= Démarche =

Concept in diplomatic relations

A démarche (/deɪˈmɑrʃ/; from the French word whose literal meaning is "step" or "solicitation") has come to refer to either:
- a line of action; move; countermove; maneuver, especially in diplomacy; or
- a formal diplomatic representation (diplomatic correspondence) of the official position, views or wishes on a subject from one government to another government or intergovernmental organization.

Diplomatic démarches are delivered to the appropriate official of a government or organization. Démarches generally seek to persuade, inform, or gather information from a foreign government. Governments may also use a démarche to protest or object to actions by a foreign government. Informally, the word is sometimes used as a verb to describe making or receiving such correspondence.

==Démarches by the United States==
The U.S. government defines démarche as "a request or intercession with a foreign official, e.g., a request for support of a policy, or a protest about the host government's policy or actions". The US government issues démarches to foreign governments through "front-channel cable" instructions from the United States Department of State.

Any Department of State officer or other official under the authority of the chief of mission can make a démarche. Unless the Department of State provides specific instructions as to rank (for example: "the Ambassador should call on the Foreign Minister"), the embassy has discretion to determine who should make the presentation and which officials in the host government should receive it.

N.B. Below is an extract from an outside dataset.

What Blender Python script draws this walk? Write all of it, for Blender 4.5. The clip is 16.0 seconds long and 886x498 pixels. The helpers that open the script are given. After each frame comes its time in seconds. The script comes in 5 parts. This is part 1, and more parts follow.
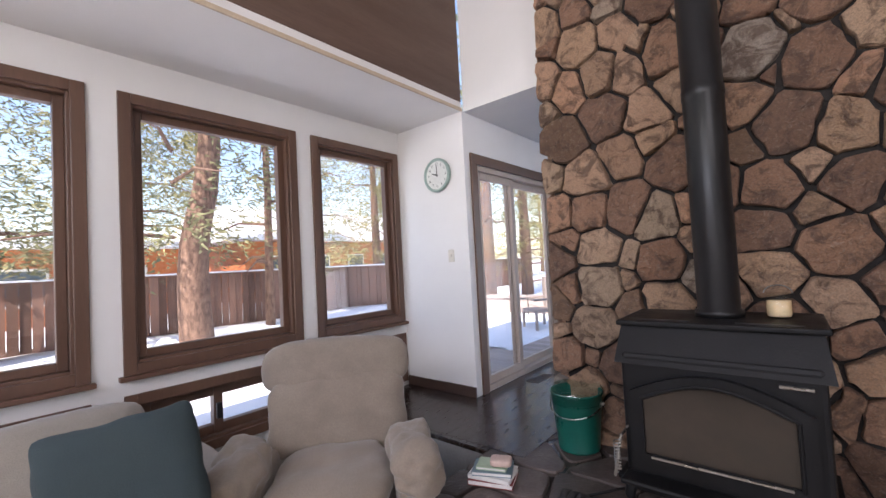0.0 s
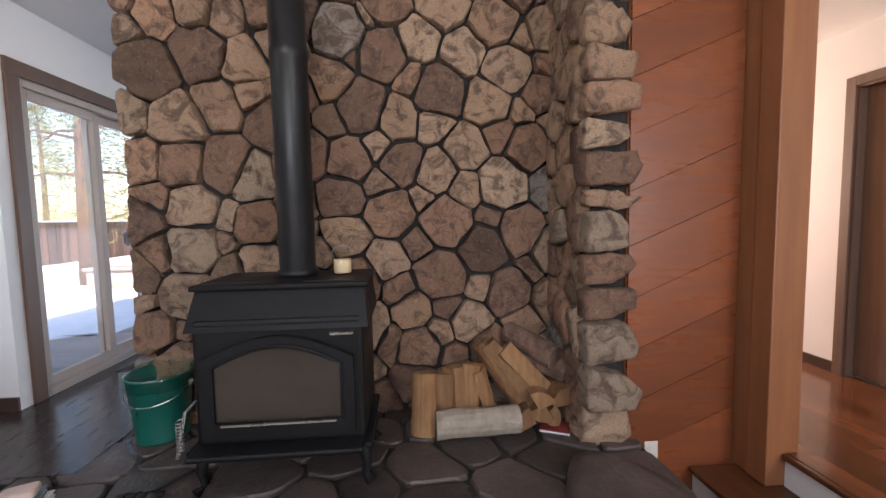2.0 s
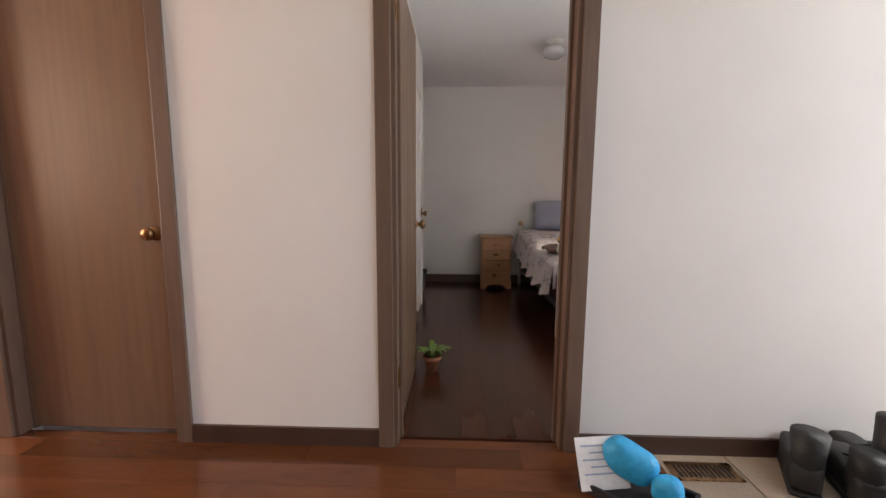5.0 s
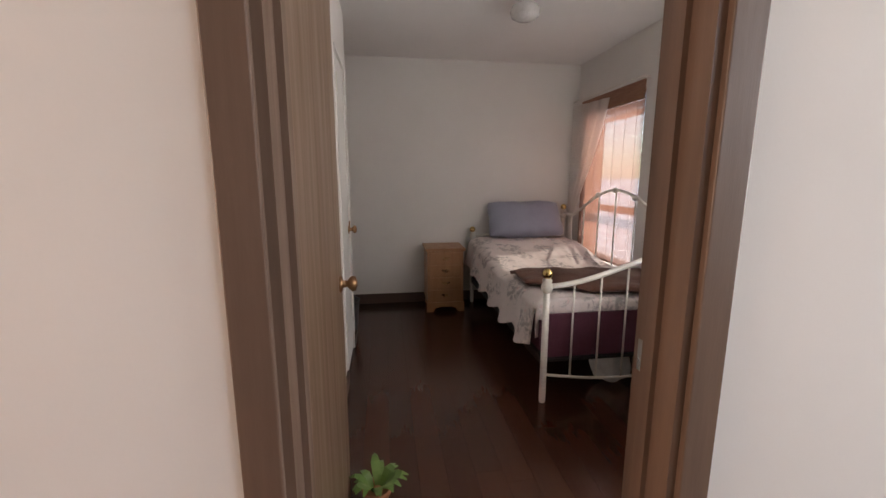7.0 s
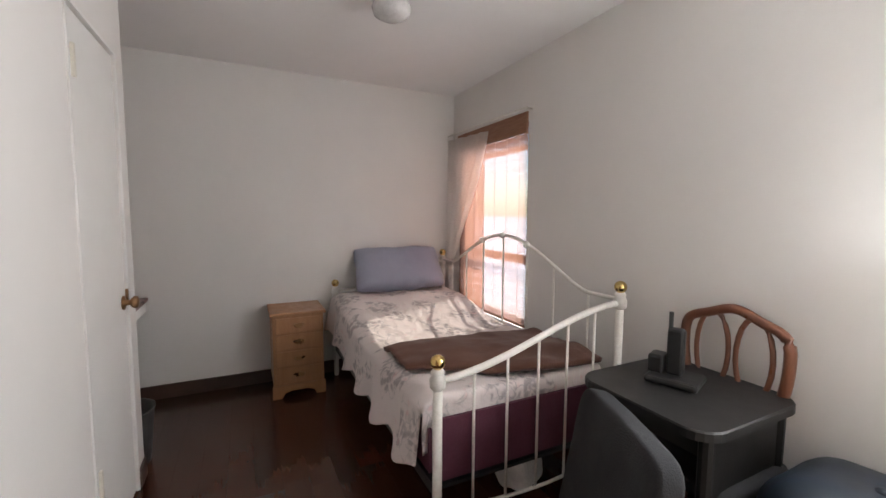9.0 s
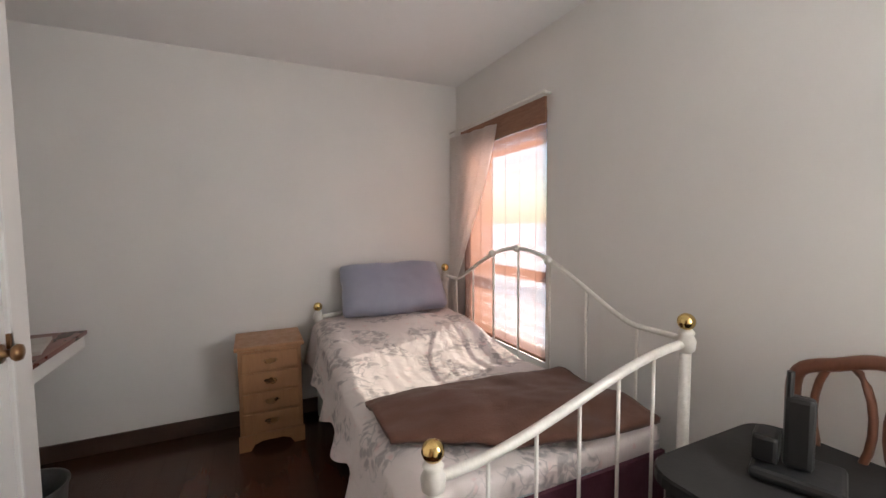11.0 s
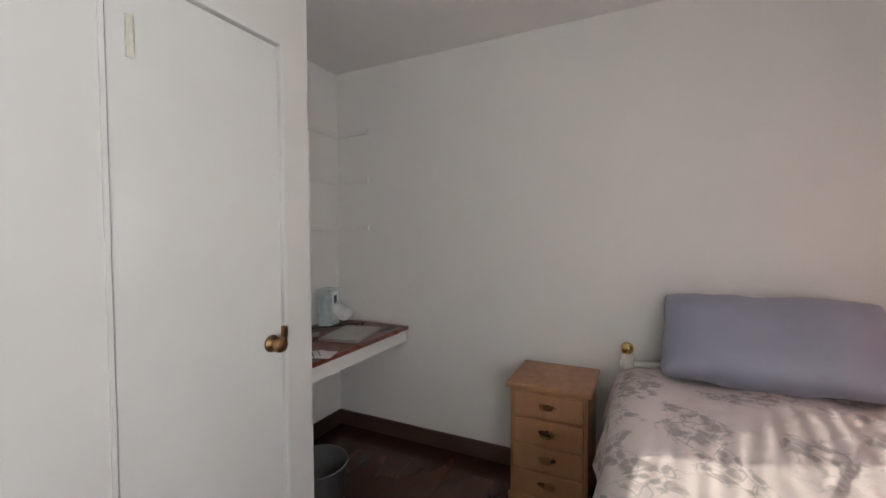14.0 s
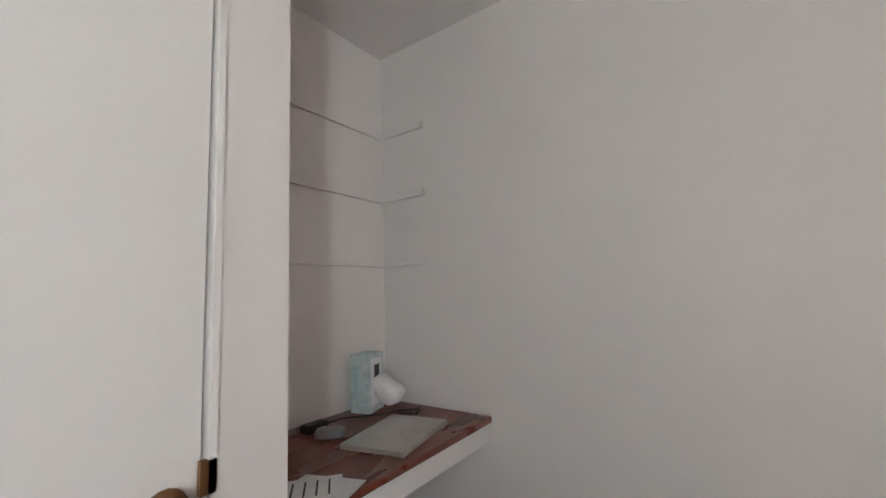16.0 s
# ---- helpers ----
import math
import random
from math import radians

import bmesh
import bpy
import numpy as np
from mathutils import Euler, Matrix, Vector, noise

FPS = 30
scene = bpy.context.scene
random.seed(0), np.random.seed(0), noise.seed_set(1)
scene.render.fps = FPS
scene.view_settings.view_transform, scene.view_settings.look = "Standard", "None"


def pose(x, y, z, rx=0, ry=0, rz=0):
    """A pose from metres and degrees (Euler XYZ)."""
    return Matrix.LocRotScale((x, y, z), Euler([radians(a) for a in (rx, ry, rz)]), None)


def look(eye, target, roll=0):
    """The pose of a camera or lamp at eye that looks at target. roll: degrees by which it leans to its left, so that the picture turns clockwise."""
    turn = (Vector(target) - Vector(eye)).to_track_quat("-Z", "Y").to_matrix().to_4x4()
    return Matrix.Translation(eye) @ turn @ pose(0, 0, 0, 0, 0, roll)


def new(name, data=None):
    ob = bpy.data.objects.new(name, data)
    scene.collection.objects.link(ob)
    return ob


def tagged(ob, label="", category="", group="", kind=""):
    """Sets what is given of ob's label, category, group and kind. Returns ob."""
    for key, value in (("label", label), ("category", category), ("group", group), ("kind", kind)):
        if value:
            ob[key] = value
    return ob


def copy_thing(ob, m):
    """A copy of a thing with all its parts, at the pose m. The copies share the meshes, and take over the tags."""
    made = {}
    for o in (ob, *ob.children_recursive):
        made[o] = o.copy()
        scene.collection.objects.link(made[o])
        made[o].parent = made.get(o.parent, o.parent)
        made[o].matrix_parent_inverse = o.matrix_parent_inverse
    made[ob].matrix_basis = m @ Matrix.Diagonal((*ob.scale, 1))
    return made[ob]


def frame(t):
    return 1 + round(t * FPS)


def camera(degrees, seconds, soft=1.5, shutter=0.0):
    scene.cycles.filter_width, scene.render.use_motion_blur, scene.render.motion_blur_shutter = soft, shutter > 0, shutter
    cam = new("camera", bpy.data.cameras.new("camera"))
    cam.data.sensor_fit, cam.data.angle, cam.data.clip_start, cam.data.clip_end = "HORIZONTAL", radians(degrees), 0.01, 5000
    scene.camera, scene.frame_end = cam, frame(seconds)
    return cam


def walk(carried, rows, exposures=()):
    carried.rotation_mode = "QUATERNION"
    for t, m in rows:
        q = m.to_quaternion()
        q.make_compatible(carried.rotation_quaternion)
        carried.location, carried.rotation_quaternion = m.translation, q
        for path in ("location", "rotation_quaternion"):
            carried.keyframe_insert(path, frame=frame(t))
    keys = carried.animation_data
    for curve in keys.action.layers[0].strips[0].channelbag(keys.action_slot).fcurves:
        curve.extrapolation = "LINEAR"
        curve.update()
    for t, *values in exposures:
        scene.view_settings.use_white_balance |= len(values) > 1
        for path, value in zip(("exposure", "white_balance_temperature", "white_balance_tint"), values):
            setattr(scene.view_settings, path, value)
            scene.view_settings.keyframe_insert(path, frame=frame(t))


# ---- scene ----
cam = camera(95.1, 16.0)

PATH = [
    (0, (0.017, 0.199, 1.57), (-1.277, 1.723, 1.642), -3.1),
    (0.5, (0.025, 0.204, 1.554), (-1.055, 1.887, 1.579), -3.1),
    (1, (0.065, 0.243, 1.559), (-0.698, 2.091, 1.523), -2.9),
    (1.5, (0.152, 0.319, 1.556), (-0.181, 2.288, 1.457), -2.2),
    (2, (0.31, 0.434, 1.522), (0.477, 2.421, 1.373), -1.1),
    (2.5, (0.486, 0.48, 1.492), (1.158, 2.353, 1.294), -0.2),
    (3, (0.627, 0.608, 1.453), (1.808, 2.206, 1.222), 0.7),
    (3.5, (0.821, 0.771, 1.4), (2.454, 1.898, 1.148), 0.8),
    (4, (1.135, 0.85, 1.407), (3.005, 1.528, 1.192), 1.1),
    (4.5, (1.458, 0.965, 1.402), (3.422, 1.278, 1.19), 1.1),
    (7, (2.761, 1.13, 1.634), (4.711, 0.853, 1.285), 0.0),
    (7.5, (3.009, 1.01, 1.64), (4.97, 0.745, 1.348), 1.7),
    (8, (3.263, 1.025, 1.653), (5.201, 0.591, 1.411), 0.6),
    (8.5, (3.426, 0.962, 1.657), (5.295, 0.275, 1.47), 0.1),
    (9, (3.483, 0.893, 1.668), (5.274, 0.02, 1.5), 0.4),
    (11.5, (4.111, 0.502, 1.681), (5.933, -0.317, 1.579), -1.0),
    (12, (4.28, 0.345, 1.681), (6.18, -0.274, 1.609), -0.6),
    (12.5, (4.404, 0.279, 1.674), (6.4, 0.156, 1.643), -1.6),
    (13, (4.539, 0.149, 1.668), (6.481, 0.628, 1.624), -1.0),
    (13.5, (4.618, 0.1, 1.666), (6.442, 0.915, 1.584), -0.1),
    (14, (4.68, 0.194, 1.654), (6.475, 1.073, 1.587), -0.3),
    (14.5, (4.796, 0.393, 1.654), (6.632, 1.178, 1.551), -1.5),
    (15, (4.969, 0.533, 1.64), (6.779, 1.374, 1.509), -1.5),
    (15.5, (5.18, 0.65, 1.653), (6.926, 1.625, 1.606), -1.9),
    (16, (5.457, 0.716, 1.559), (7.081, 1.863, 1.775), -2.0),
]
EXPOSURES = [(0, 1.5, 6600, 18), (1.5, 1.5, 6600, 15), (3.0, 1.6, 6600, 12), (4.7, 1.4, 6800, 12), (7.0, 1.45, 7000, 13), (8.0, 1.9, 6800, 13),
             (9.0, 2.0, 6550, 9), (11.5, 2.1, 6650, 8), (12.5, 1.98, 6550, 8), (14.0, 1.97, 6400, 6), (16.0, 2.22, 6350, 6)]
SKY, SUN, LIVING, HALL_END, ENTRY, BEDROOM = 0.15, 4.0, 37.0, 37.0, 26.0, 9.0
walk(cam, [(t, look(eye, target, roll)) for t, eye, target, roll in PATH], EXPOSURES)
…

===Preparation of the démarche===
Démarche instruction cables from the Department of State include the following elements:

1. Objective: The objective is a clear statement of the purpose of the démarche, and of what the U.S. Government hopes to achieve.
2. Arguments: This section outlines how the Department of State proposes to make an effective case for its views. It should include a rationale for the U.S. Government's position, supporting arguments, likely counter-arguments, and suggested rebuttals.
3. Background: The background should spell out pitfalls; particular sensitivities of other bureaus, departments, or agencies; and any other special considerations.
4. Suggested talking points: Suggested talking points should be clear, conversational, and logically organized. Unless there are compelling reasons to require verbatim delivery, the démarche instruction cable should make it clear that the post may use its discretion and local knowledge to structure and deliver the message in the most effective way. ("Embassy may draw from the following points in making this presentation to appropriate host government officials.")
5. Written material: This section is used to provide instructions on any written material to be left with the host government officials. Such material could take the form of an aide-mémoire, a letter, or a "non-paper" that provides a written version of the verbal presentation (i.e., the talking points as delivered). Unless otherwise instructed, the post should normally provide an aide-mémoire or non-paper at the conclusion of a démarche. Any classified aide-mémoire or non-paper must be appropriately marked and caveated as to the countries authorized for receipt, e.g. "Rel. UK" indicates "Releasable to the United Kingdom")

===Delivery and follow-up action===

Upon receipt of démarche instructions from the Department of State, embassies should make every effort to deliver the démarche to the appropriate foreign government officials as soon as possible.

After delivering the démarche, the embassy should report to the Department of State via front-channel cable. The reporting cable should include the instruction cable as a reference, but it need not repeat the talking points transmitted in that cable. It should provide the name and title of the person to whom the démarche was made, and record that official's response to the presentation. As appropriate, the reporting cable should also describe any specific follow-up action needed by the embassy, Department of State, or the foreign government.